Ohio Attorney General Seeks Grand Jury Probe in Teen RapeAndrew Harris
Ohio Attorney General Mike DeWine said he’s asking a state court to convene a grand jury to consider evidence of broader complicity in the sexual assault of a teenage girl by two high-school football players last year.
The defendants, Trent Mays and Ma’lik Richmond, yesterday were found delinquent, the equivalent of guilty, by Judge Thomas Lipps in a juvenile court proceeding in Steubenville, Ohio. The non-jury trial started on March 13.
Charges against each included rape by digital penetration and kidnapping of a 16-year-old, De Wine said yesterday in a statement. Mays was also accused of disseminating nudity-oriented materials of a juvenile.
“Every rape is a tragedy. This is tragedy,” the attorney general said. Agents of his office interviewed almost 60 people in connection with the incident, which involved two house parties. Sixteen people refused to be interviewed, he said.
DeWine said his office’s Bureau of Criminal Investigation also analyzed almost 400,000 text messages, more than 300,000 photos, 940 video clips and more than 3,000 calls.
Richmond’s lawyer, Walter Madison of Akron, Ohio, said he would appeal the ruling.
“He is delinquent. Only adults are guilty,” Madison said yesterday in a telephone interview. “The distinction is important because guilty suggests he’s committed a crime. He’s been found delinquent of an act that if he was an adult would have been considered a crime.”
That act, the attorney said, was one of digital penetration of the teen victim. The kidnapping charge was dropped in October, he said.
Mays’ attorney, Brian Duncan, said in a telephone interview today that no decision has been made on whether his client will challenge Lipps’s decision on appeal.
Duncan, a partner in the Columbus, Ohio-based firm Duncan Simonette, described his client as disappointed and upset.
“He’s upset with himself. He’s upset with the entire situation,” the attorney said. Speaking for Mays and his family, he said, “our thoughts and prayers are with the young lady and her family.”
DeWine said he sought a grand jury to meet on or about April 15 to hear evidence of whether crimes were committed by other individuals.
“I anticipate numerous witnesses will be called to testify,” he said. Convening such a panel doesn’t necessarily mean additional charges will be filed, he said.
DeWine said in another statement that two teeange girls were arrested in Steubenville late this afternoon for threatening the rape victim.
A 16-year-old girl was charged with one misdemeanor count of aggravated menacing for threatening the life of the victim on Twitter, according to the statement.
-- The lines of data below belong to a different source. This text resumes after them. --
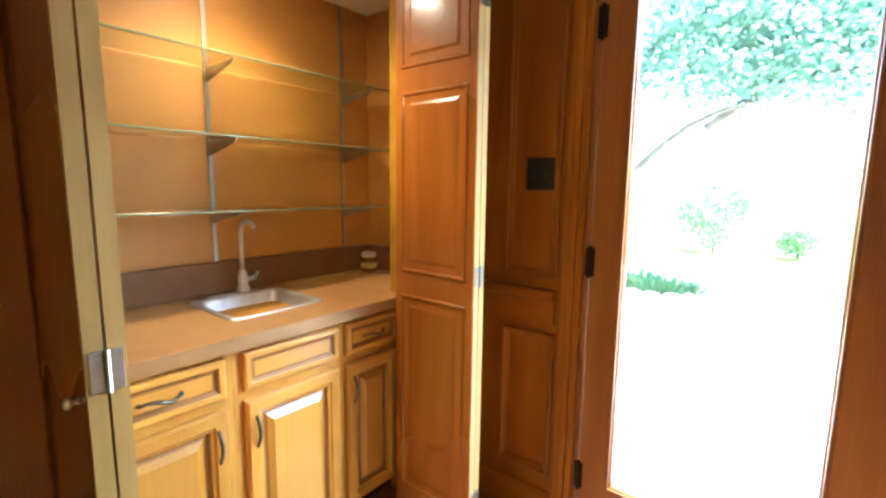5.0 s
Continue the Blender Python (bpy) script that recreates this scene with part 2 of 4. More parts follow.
SPLASH = plain("splash_laminate", (0.20, 0.092, 0.034), 0.45, 0, 0.06, 220, 0.03)
GLASS = glass_mat("window_glass")
SHELF_GLASS = glass_mat("shelf_glass", (0.86, 0.97, 0.90))
EDGE_GLASS = plain("glass_edge", (0.20, 0.23, 0.13), 0.25, 0, 0.1, 60, 0.0, 0.4)
BRICK = brick_mat("washed_brick", (0.31, 0.215, 0.14), (0.36, 0.255, 0.17), (0.42, 0.31, 0.215))
MORTAR = plain("mortar", (0.30, 0.21, 0.135), 0.95, 0, 0.15, 60, 0.5)
HEARTH = brick_mat("hearth_brick", (0.40, 0.32, 0.25), (0.46, 0.375, 0.295), (0.54, 0.45, 0.36), 0.24, 0.15)
HEARTH_SIDE = brick_mat("hearth_side_brick", (0.40, 0.32, 0.235), (0.47, 0.38, 0.285), (0.54, 0.45, 0.345), 0.6)
OUTBRICK = brick_mat("pale_outdoor_brick", (0.34, 0.31, 0.28), (0.40, 0.37, 0.34), (0.46, 0.43, 0.40))
OUTMORTAR = plain("grey_mortar", (0.17, 0.16, 0.15), 0.95, 0, 0.15, 60, 0.5)
SOOT_AND_SHADE = plain("soot", (0.012, 0.011, 0.010), 0.9, 0, 0.3, 20, 0.4)
SMOKED = plain("smoked_glass", (0.012, 0.011, 0.011), 0.05, 0, 0.1, 20, 0.0, 0.5)

# ---- building helpers ----


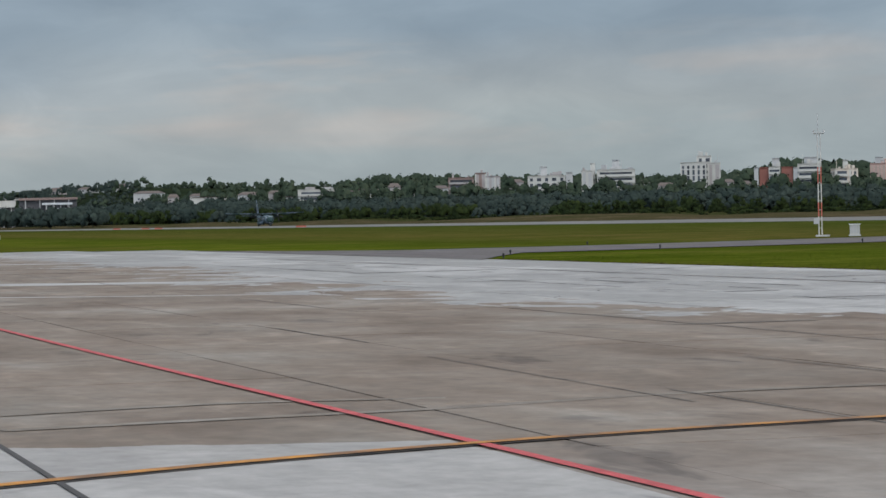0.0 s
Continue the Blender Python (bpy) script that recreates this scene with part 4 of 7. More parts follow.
block(1048, 662, 17.7, 28.9, 57.73, "w_haze", "b", tank=2, cols=4)
block(1058, 685, 6.7, 29.6, 57.08, "w_mauve", "g", cols=3, tank=3)
block(1073, 661, 10.8, 28.7, 58.38, "w_dark", "b", band="w_grey", cols=3)
block(1080, 653, 9.7, 28.3, 58.85, "w_blue", "v", cols=3)
block(1086, 667, 8.5, 31.3, 58.44, "w_mauve", "n", cols=2)
block(1075, 638, 9.6, 28.1, 59.28, "w_white", "v", cols=4)
house(660, 453, 8.5, 11.8, 55.54, "w_white", flat=True)
block(1300, 749, 9.2, 23.6, 60.04, "w_grey", "g", cols=3)
house(1132, 639, 13.4, 16.4, 60.58, "w_haze", flat=True)
house(1095, 602, 14.3, 14.8, 61.20, "w_white", flat=True)
block(1489, 819, 5.2, 24.8, 61.18, "w_mauve", "n", cols=2)
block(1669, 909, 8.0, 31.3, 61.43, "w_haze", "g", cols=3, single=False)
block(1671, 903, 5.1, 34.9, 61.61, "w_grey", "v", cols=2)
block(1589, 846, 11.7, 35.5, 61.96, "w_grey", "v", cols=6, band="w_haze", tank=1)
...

A 15-year-old was charged with a misdemeanor count of menacing for threatening bodily harm to the victim on Facebook. The girls weren’t named in the statement.
Mays, 17, and Richmond, 16, both members of the Steubenville High School football team, apologized in court yesterday. Lipps ordered each held in a juvenile detention facility for at least one year. The juvenile system could hold them until age 21.
Mays faces a second year for the additional count, Duncan said. “With good behavior, he could be out in two years, if not before,” the attorney said.
Madison said his client will receive credit for time served.
“He’s 16. Nine and one-half months from now seems like forever,” the attorney said. “He’s going to get through this.”
The case ignited debate beyond the boundaries of Steubenville because of the status accorded high-school football players in the town of 18,000 on the banks of the Ohio River.
Steubenville High School won the last of its nine state championships in 2006. The Big Red rank third all-time in Ohio with 746 wins and 305 losses in 110 seasons. The school has a 48-21 record in post-season play, the seventh-best mark in Ohio, and head coach Reno Saccoccia has amassed a 311-56 record in 31 years with the school, according to its website.
“This has been particularly hard for the victim and her family,” DeWine said. “As I said already, any rape is a tragedy. But it is even more of a tragedy when that victim is continually re-victimized in the social media.”
Mays’ lawyer, Duncan, echoed those thoughts in his comments today.
“We respect the decision of the court,” he said. “We hope that this case case will be used as a teaching tool for the youth of the country as to how they need to conduct themselves with respect to social media, sexual relations and their overall interactions with each other.”